Aim.
Retype the lines from the first one in the records down to the line containing "return [(1 - t)", counting both, and leave out any pictures.

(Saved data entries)
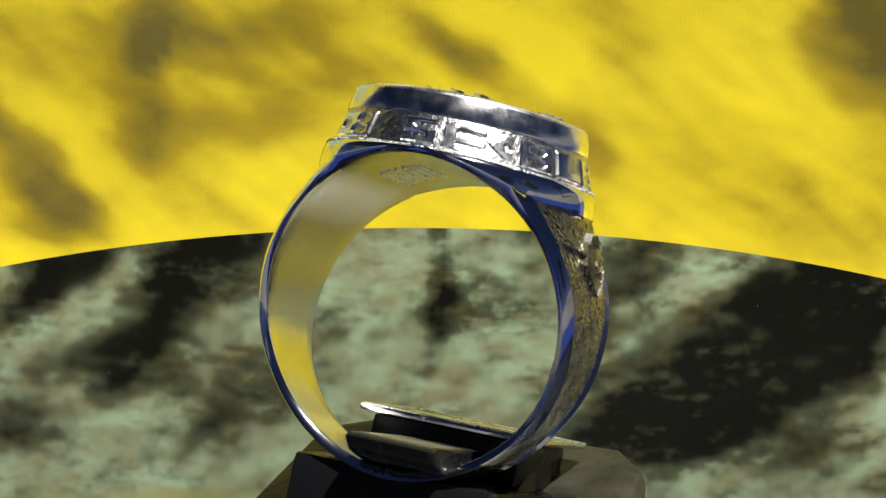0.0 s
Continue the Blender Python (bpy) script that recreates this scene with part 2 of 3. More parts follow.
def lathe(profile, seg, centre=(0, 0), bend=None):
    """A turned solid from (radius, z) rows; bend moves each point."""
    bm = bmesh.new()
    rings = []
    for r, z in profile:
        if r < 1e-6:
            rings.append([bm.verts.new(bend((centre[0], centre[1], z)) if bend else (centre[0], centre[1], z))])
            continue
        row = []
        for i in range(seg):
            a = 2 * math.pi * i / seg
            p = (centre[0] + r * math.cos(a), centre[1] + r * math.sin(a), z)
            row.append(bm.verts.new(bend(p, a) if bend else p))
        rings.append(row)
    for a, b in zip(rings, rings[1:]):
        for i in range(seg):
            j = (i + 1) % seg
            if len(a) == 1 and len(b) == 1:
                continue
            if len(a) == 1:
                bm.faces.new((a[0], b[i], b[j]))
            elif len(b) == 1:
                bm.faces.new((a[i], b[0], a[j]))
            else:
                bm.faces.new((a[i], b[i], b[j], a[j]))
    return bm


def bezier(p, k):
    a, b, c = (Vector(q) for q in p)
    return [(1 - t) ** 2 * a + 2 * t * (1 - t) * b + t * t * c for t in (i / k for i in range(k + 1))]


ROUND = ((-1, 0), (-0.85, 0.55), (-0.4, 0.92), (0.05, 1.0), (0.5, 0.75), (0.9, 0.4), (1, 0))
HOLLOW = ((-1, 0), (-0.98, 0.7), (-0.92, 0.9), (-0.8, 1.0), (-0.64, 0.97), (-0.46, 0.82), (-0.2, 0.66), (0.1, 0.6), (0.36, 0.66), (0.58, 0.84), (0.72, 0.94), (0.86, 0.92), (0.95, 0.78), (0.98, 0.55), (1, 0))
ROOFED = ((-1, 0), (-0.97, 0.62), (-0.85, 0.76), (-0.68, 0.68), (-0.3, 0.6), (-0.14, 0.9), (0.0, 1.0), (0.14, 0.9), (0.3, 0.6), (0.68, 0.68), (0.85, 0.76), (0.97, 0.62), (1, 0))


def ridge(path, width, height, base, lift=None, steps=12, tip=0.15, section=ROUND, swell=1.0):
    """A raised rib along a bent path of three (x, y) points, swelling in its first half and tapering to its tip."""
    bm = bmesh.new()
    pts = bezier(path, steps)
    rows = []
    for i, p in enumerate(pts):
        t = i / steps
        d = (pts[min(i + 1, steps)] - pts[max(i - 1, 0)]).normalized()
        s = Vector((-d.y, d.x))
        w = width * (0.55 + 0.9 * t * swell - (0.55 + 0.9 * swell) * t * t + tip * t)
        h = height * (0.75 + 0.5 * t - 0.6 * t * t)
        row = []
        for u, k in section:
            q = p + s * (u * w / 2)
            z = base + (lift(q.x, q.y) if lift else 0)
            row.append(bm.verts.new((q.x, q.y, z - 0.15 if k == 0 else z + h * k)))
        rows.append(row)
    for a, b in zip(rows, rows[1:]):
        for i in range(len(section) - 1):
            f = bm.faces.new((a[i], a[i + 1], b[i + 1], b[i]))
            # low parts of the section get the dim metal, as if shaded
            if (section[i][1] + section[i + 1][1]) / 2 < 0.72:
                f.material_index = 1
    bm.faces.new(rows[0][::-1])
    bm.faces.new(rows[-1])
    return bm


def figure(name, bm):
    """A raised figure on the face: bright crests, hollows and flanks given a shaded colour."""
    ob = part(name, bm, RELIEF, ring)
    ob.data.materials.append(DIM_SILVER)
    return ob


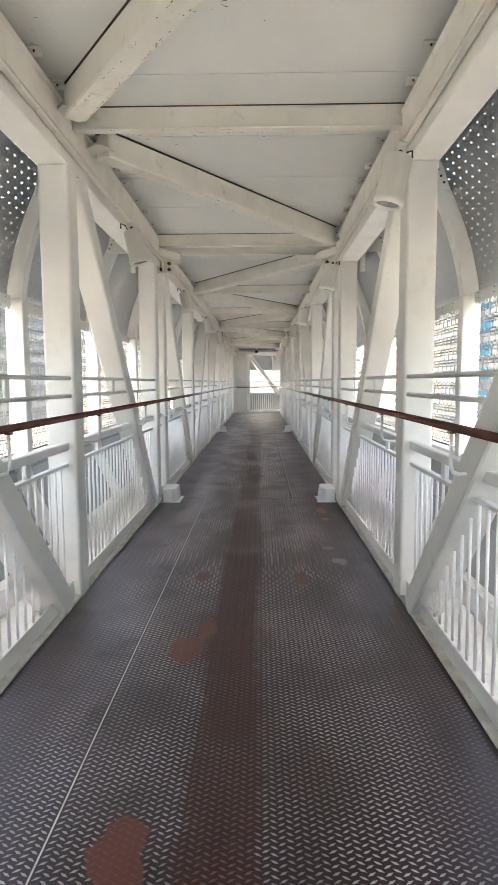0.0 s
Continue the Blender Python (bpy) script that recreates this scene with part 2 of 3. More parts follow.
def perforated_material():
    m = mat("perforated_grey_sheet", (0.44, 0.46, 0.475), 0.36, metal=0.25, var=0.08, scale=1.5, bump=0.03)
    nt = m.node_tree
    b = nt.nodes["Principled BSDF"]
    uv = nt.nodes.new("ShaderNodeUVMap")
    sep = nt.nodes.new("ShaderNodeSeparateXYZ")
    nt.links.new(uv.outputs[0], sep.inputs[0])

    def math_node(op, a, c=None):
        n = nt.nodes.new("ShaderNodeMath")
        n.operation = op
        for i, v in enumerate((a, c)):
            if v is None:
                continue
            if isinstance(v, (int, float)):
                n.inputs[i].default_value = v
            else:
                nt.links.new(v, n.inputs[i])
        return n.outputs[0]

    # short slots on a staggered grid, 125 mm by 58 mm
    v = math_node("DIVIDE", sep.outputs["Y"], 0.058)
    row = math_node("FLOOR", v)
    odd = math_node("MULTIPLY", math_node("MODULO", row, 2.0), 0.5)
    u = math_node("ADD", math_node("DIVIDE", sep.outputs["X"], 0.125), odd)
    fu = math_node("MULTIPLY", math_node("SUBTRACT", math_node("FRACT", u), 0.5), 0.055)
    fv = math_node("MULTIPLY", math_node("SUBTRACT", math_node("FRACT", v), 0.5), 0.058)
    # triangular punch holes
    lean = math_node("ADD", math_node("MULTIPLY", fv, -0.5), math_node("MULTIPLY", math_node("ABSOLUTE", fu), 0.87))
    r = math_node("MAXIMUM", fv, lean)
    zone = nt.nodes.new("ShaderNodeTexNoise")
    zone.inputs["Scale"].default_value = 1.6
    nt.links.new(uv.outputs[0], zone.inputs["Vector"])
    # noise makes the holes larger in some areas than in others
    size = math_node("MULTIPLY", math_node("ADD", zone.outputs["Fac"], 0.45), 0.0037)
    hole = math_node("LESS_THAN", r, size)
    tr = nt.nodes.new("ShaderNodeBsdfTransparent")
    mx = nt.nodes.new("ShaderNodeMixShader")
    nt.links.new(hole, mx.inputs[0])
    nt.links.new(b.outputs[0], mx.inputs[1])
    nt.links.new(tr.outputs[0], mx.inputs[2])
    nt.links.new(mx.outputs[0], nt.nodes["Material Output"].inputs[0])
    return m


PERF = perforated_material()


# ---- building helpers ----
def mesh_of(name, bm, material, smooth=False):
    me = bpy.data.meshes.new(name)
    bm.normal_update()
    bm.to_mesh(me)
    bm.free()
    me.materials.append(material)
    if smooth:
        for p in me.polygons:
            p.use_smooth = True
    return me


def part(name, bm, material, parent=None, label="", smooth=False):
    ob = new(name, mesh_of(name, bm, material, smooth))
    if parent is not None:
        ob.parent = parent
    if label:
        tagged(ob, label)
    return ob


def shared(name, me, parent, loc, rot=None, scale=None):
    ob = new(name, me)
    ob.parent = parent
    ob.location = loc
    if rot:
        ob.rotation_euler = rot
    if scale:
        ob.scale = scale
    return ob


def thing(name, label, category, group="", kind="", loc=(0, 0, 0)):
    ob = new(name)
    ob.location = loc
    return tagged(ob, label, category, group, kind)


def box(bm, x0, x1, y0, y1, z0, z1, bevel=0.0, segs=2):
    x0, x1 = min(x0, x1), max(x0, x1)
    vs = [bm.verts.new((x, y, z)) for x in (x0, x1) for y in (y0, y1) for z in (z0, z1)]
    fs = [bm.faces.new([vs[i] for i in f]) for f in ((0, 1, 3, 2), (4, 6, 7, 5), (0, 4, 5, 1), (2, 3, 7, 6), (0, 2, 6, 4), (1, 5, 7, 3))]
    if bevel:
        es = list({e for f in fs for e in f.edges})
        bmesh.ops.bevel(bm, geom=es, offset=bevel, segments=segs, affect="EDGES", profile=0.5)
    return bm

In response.
0.0 s
Continue the Blender Python (bpy) script that recreates this scene with part 2 of 3. More parts follow.
def lathe(profile, seg, centre=(0, 0), bend=None):
    """A turned solid from (radius, z) rows; bend moves each point."""
    bm = bmesh.new()
    rings = []
    for r, z in profile:
        if r < 1e-6:
            rings.append([bm.verts.new(bend((centre[0], centre[1], z)) if bend else (centre[0], centre[1], z))])
            continue
        row = []
        for i in range(seg):
            a = 2 * math.pi * i / seg
            p = (centre[0] + r * math.cos(a), centre[1] + r * math.sin(a), z)
            row.append(bm.verts.new(bend(p, a) if bend else p))
        rings.append(row)
    for a, b in zip(rings, rings[1:]):
        for i in range(seg):
            j = (i + 1) % seg
            if len(a) == 1 and len(b) == 1:
                continue
            if len(a) == 1:
                bm.faces.new((a[0], b[i], b[j]))
            elif len(b) == 1:
                bm.faces.new((a[i], b[0], a[j]))
            else:
                bm.faces.new((a[i], b[i], b[j], a[j]))
    return bm


def bezier(p, k):
    a, b, c = (Vector(q) for q in p)
    return [(1 - t) ** 2 * a + 2 * t * (1 - t) * b + t * t * c for t in (i / k for i in range(k + 1))]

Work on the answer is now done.